The constitution stipulates the state is secular, prohibits religious harassment, and provides for freedom of religion and worship. During the year, the government implemented a series of measures in response to repeated attacks from Boko Haram. Some of the measures restricted religious expression and customs, such as the wearing of religious clothing and access to religious education. A Muslim woman reported she and her relative were physically abused by a gendarme officer for wearing the full-face veil. After two suicide bombers dressed in burqas killed 13 people, several regional governors banned the garment. Authorities carried out a census of Quranic schools in the Far North Region, with media reporting the purpose was to find and close schools that were teaching extremist ideologies. Although the government did not close any school explicitly for this reason, it did advise Quranic schools to refrain from enrolling children of unknown parentage or unknown families, due to Boko Haram’s use of children as suicide bombers. Some Muslims said they were prohibited by local authorities from preaching in public places or distributing religious literature, as other denominations do.

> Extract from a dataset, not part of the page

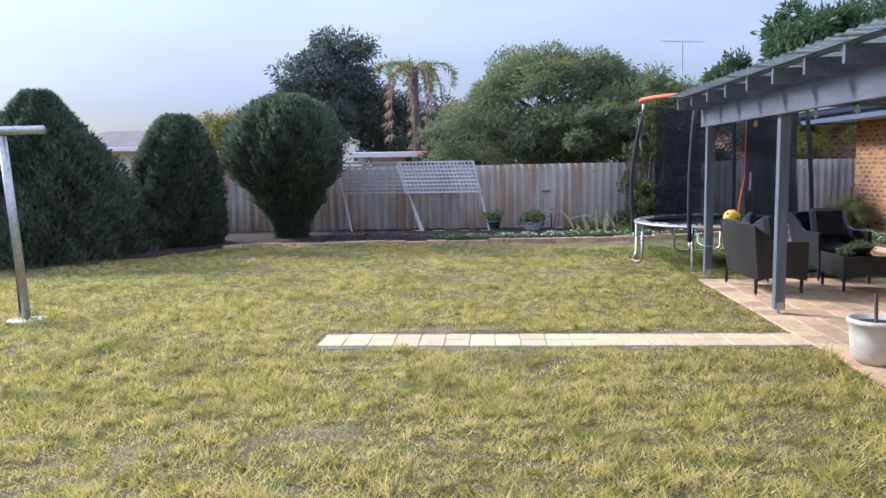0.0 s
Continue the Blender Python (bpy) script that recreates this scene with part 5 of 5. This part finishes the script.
def snake_plant():
    t = thing("snake_plant", "variegated yellow-edged snake plant leaves in the bed", "plant")
    edge = mat_leaf("yellow_leaf_margin", [(0.80, 0.76, 0.40), (0.86, 0.81, 0.52)], 0.3)
    core = mat_rough("banded_green_leaf", (0.16, 0.22, 0.09), (0.80, 0.78, 0.52), 38.0, 0.5, 0, 0.1, 6.0, None, 0.5, 0.6, (0.3, 0.3, 1.6))
    rng = random.Random(5)
    for k, (x, y, h, lx, ly) in enumerate(((1.72, 16.5, 0.62, -0.34, 0.02), (1.98, 16.45, 0.46, -0.07, 0.05), (2.05, 16.5, 0.36, -0.12, 0.0), (2.22, 16.5, 0.68, -0.03, 0.04), (2.42, 16.5, 0.62, 0.04, 0.1), (2.6, 16.45, 0.52, -0.22, 0.1), (2.38, 16.55, 0.42, 0.0, 0.0), (1.85, 16.4, 0.26, -0.12, -0.05), (2.35, 16.35, 0.3, 0.16, 0.0), (1.75, 16.3, 0.2, 0.05, -0.12))):
        x, y, lx, h = x + 0.05, y + 0.22, 0.95 * lx, 0.92 * h
        for name, w, m, off in (("leaf", 0.015, core, 0.0), ("margin", 0.026, edge, 0.004)):
            bm = BM()
            rows = []
            for u in np.linspace(0, 1, 9):
                ww = w * (0.55 + 1.1 * u - 1.6 * u ** 3) if u < 1 else 0.002
                ww = max(0.002, ww)
                c = Vector((x + lx * u * u, y + ly * u * u + off, 0.04 + h * (u - 0.12 * u * u)))
                rows.append([bm.verts.new(c + Vector((-ww, 0.012 * (1 - u), 0))), bm.verts.new(c + Vector((0, -0.012 * (1 - u), 0))), bm.verts.new(c + Vector((ww, 0.012 * (1 - u), 0)))])
            for a, b in zip(rows, rows[1:]):
                bm.faces.new((a[0], a[1], b[1], b[0]))
                bm.faces.new((a[1], a[2], b[2], b[1]))
            bmesh.ops.solidify(bm, geom=bm.faces[:], thickness=0.003)
            if name == "leaf":
                leaf = part("leaf", bm, m, t, "", True)
            else:
                part("margin", bm, m, leaf, "yellow leaf margin", True)


snake_plant()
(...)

A dispute between rivals to lead a Christian church turned violent and the government arrested the men and closed the church, at least temporarily. Muslims reported being subjected to stigmatization and discrimination, and some said they were wrongly perceived as supporting Boko Haram. Some Muslim leaders said a government campaign reduced the level of stigmatization and discrimination. Many prominent religious leaders, including the imam of the Douala Central Mosque, the imam of the Yaounde Central Mosque, and the Catholic Archbishop of Yaounde spoke out against Boko Haram, its attacks against security forces and civilians, its use of children to conduct attacks, and its efforts to elicit support from the local Muslim population.

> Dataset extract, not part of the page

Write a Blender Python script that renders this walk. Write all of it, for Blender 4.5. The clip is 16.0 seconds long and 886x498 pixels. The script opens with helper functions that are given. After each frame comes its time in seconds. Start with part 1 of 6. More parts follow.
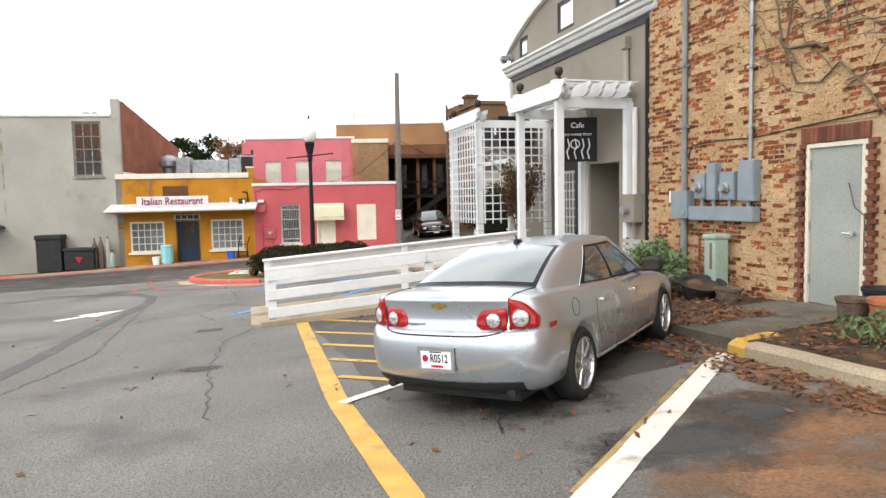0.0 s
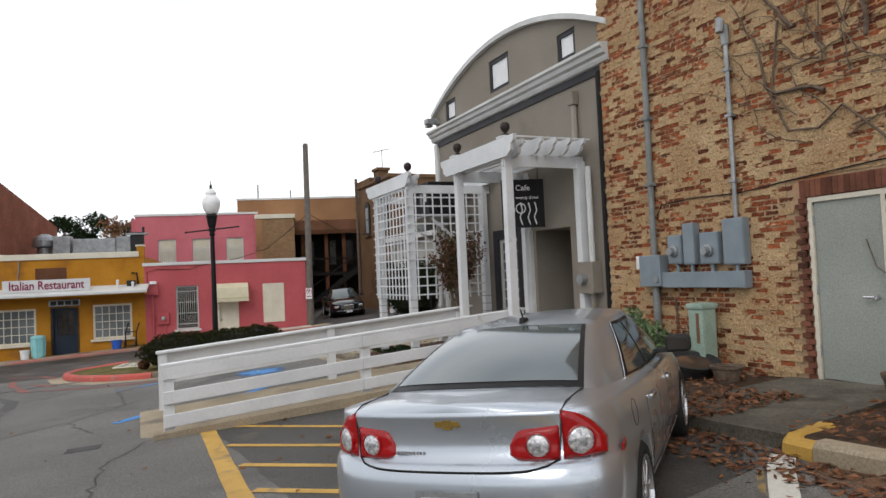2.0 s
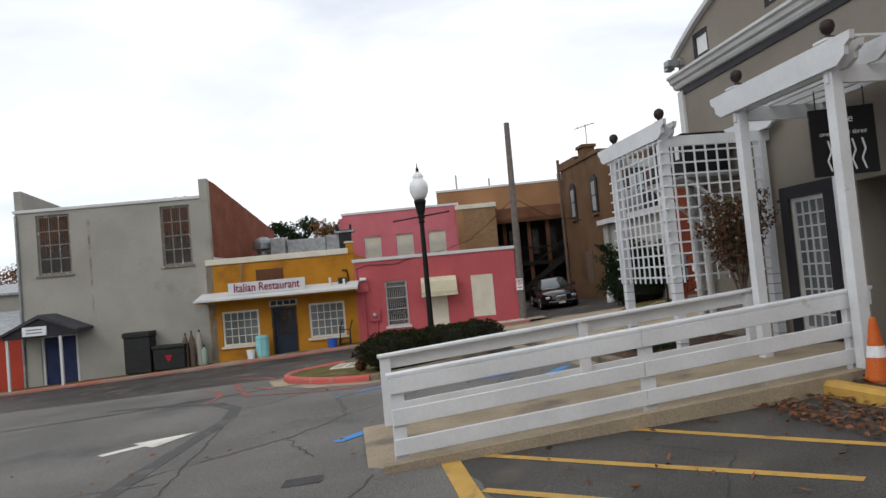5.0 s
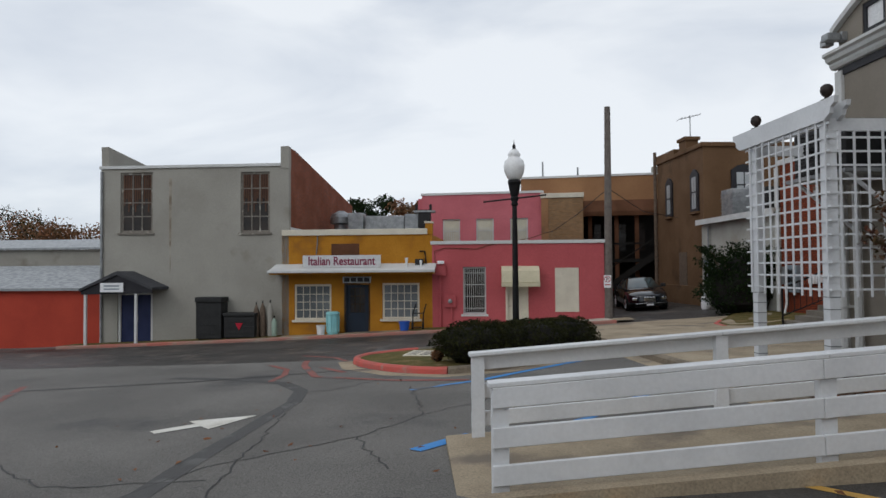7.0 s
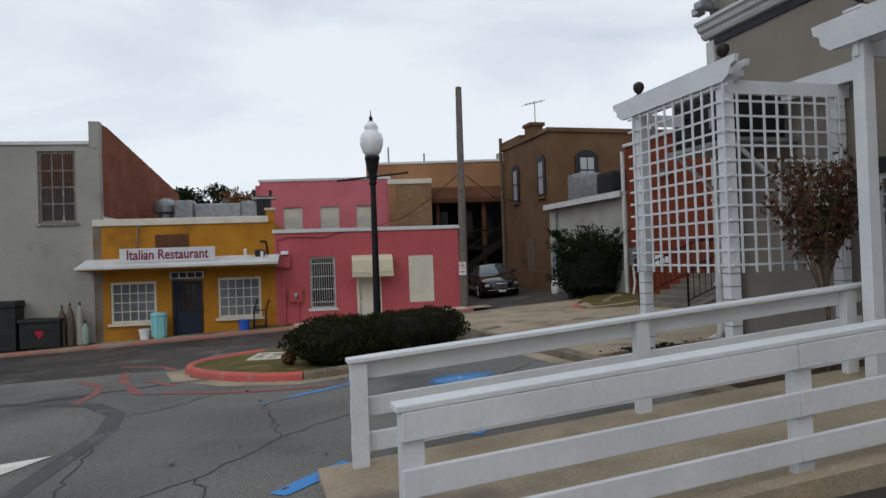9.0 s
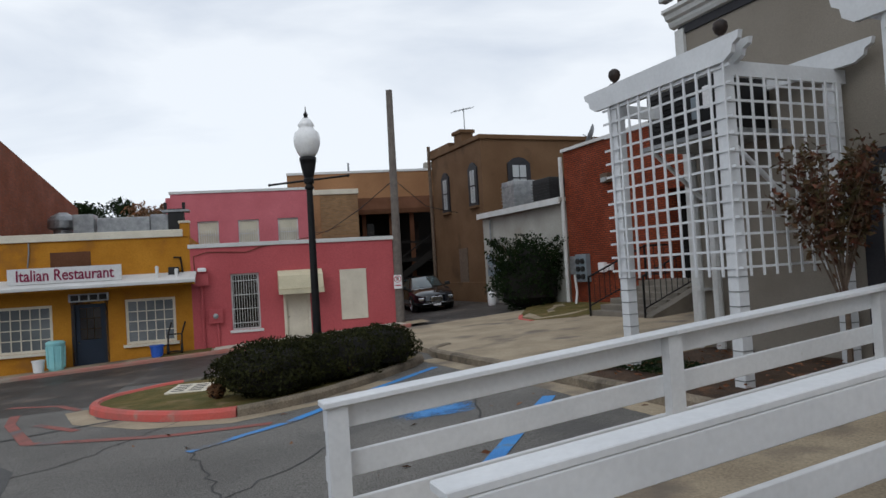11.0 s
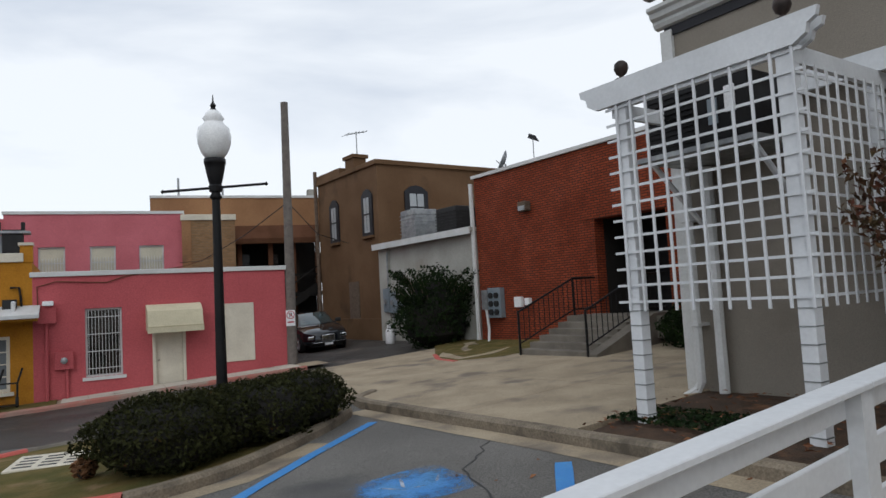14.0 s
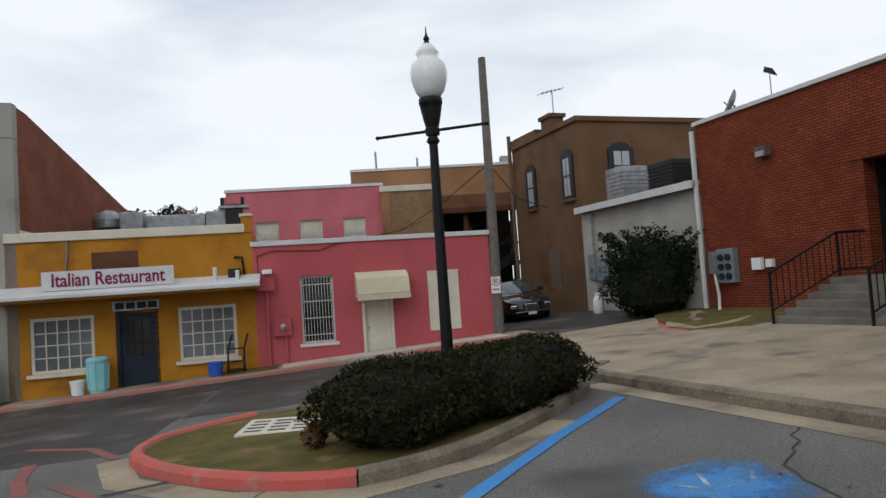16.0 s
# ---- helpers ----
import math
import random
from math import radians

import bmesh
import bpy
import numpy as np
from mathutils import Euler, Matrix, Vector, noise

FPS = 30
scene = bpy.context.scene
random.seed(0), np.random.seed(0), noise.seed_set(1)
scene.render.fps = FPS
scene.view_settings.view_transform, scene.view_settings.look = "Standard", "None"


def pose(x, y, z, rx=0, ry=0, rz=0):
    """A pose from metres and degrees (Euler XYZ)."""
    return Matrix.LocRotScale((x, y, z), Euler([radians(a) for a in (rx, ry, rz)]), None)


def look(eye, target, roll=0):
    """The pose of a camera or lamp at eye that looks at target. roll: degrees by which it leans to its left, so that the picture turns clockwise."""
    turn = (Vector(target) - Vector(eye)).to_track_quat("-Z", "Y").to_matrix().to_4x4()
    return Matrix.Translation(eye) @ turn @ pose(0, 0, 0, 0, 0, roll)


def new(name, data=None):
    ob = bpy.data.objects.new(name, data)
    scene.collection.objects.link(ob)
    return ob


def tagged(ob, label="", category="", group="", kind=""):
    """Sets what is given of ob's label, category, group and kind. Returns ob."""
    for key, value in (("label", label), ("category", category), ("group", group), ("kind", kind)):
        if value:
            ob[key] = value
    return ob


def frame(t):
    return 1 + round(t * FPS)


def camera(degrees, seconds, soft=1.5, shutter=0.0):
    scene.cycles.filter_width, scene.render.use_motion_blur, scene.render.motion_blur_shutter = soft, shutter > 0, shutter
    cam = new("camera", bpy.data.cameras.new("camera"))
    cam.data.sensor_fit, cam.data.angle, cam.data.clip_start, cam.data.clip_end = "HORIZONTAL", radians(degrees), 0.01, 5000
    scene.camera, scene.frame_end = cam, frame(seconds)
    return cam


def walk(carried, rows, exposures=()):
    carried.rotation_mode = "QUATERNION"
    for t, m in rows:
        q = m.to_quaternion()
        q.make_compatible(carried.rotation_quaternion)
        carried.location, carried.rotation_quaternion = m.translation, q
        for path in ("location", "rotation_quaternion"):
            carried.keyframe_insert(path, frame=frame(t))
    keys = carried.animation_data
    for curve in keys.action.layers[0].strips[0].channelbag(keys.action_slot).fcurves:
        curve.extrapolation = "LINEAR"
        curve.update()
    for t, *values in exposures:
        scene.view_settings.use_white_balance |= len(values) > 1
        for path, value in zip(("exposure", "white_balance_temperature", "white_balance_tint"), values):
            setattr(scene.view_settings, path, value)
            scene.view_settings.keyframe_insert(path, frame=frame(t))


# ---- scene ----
cam = camera(66.4, 16.0)
PATH = [
    (0, (0.036, 0.124, 1.814), (0.028, 2.119, 1.665), -1.2),
    (0.5, (-0.073, 0.621, 1.795), (-0.023, 2.618, 1.700), -2.1),
    (1, (-0.253, 1.022, 1.799), (-0.172, 3.02, 1.774), -0.3),
    (1.5, (-0.407, 1.475, 1.732), (-0.210, 3.465, 1.770), -0.5),
    (2, (-0.512, 1.964, 1.749), (-0.227, 3.942, 1.818), -2.6),
    (2.5, (-0.618, 2.357, 1.712), (-0.247, 4.32, 1.805), -1.6),
    (3, (-0.764, 2.796, 1.697), (-0.365, 4.755, 1.727), -1.4),
    (3.2, (-0.833, 2.942, 1.667), (-0.464, 4.906, 1.609), 0.5),
    (3.5, (-0.872, 3.235, 1.652), (-0.629, 5.219, 1.607), -0.4),
    (4, (-1.028, 3.691, 1.650), (-0.697, 5.662, 1.570), -1.6),
    (4.5, (-1.166, 4.12, 1.634), (-1.127, 6.12, 1.615), -4.8),
    (5, (-1.364, 4.601, 1.636), (-1.636, 6.58, 1.720), -5.2),
    (5.2, (-1.440, 4.738, 1.678), (-1.765, 6.71, 1.756), -5.3),
    (7.3, (-2.167, 6.253, 1.597), (-2.650, 8.193, 1.650), -0.2),
    (7.5, (-2.252, 6.428, 1.565), (-2.657, 8.386, 1.603), -0.8),
    (8, (-2.372, 6.821, 1.552), (-2.592, 8.809, 1.583), -0.8),
    (8.5, (-2.532, 7.262, 1.547), (-2.711, 9.254, 1.587), -1.0),
    (9, (-2.707, 7.645, 1.526), (-2.719, 9.645, 1.550), -2.0),
    (9.5, (-2.873, 7.936, 1.495), (-2.847, 9.934, 1.578), -2.9),
    (10, (-3.096, 8.436, 1.446), (-2.998, 10.432, 1.523), -3.7),
    (10.2, (-3.140, 8.506, 1.456), (-3.000, 10.5, 1.509), -3.4),
    (12.3, (-3.695, 10.214, 1.528), (-3.290, 12.171, 1.591), -3.0),
    (12.5, (-3.787, 10.333, 1.479), (-3.305, 12.273, 1.546), -1.8),
    (13, (-3.881, 10.724, 1.512), (-3.403, 12.661, 1.641), -4.2),
    (13.5, (-4.075, 11.035, 1.488), (-3.563, 12.961, 1.645), -2.6),
    (14, (-4.227, 11.388, 1.485), (-3.591, 13.278, 1.624), -3.2),
    (14.5, (-4.296, 11.77, 1.436), (-3.722, 13.681, 1.559), -3.1),
    (15, (-4.436, 12.191, 1.363), (-3.994, 14.139, 1.437), -2.8),
    (15.5, (-4.558, 12.569, 1.340), (-4.241, 14.539, 1.458), -5.8),
    (16, (-4.645, 12.977, 1.271), (-4.536, 14.971, 1.369), -3.9),
]
EXPOSURES = [(0.0, 1.5, 6750, 10), (0.5, 1.4, 6750, 10), (1.0, 1.05, 6700, 10), (1.5, 0.65, 6650, 10), (2.0, 0.5, 6550, 10), (2.5, 0.35, 6500, 10), (3.5, 0.3, 6500, 10),
             (5.0, 0.3, 6450, 10), (7.5, -0.12, 6200, 9), (9.0, -0.1, 6150, 9), (12.5, 0.05, 6150, 9), (16.0, 0.05, 6250, 9)]
walk(cam, [(t, look(eye, target, roll)) for t, eye, target, roll in PATH], EXPOSURES)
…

The U.S. embassy discussed religious freedom issues with government officials, advocating for greater transparency and efficiency in the registration process for religious groups. Embassy officers met with leading figures from the principal religious groups to discuss challenges to religious freedom, such as the rise of religious stigmatization and intolerance. Embassy officers conducted outreach among religious groups, promoting religious tolerance and interfaith dialogue by organizing one-on-one meetings and hosting dinners with religious leaders from various denominations. The embassy also hosted a roundtable discussion on interfaith dialogue and religious tolerance and sponsored a workshop on countering religious extremism.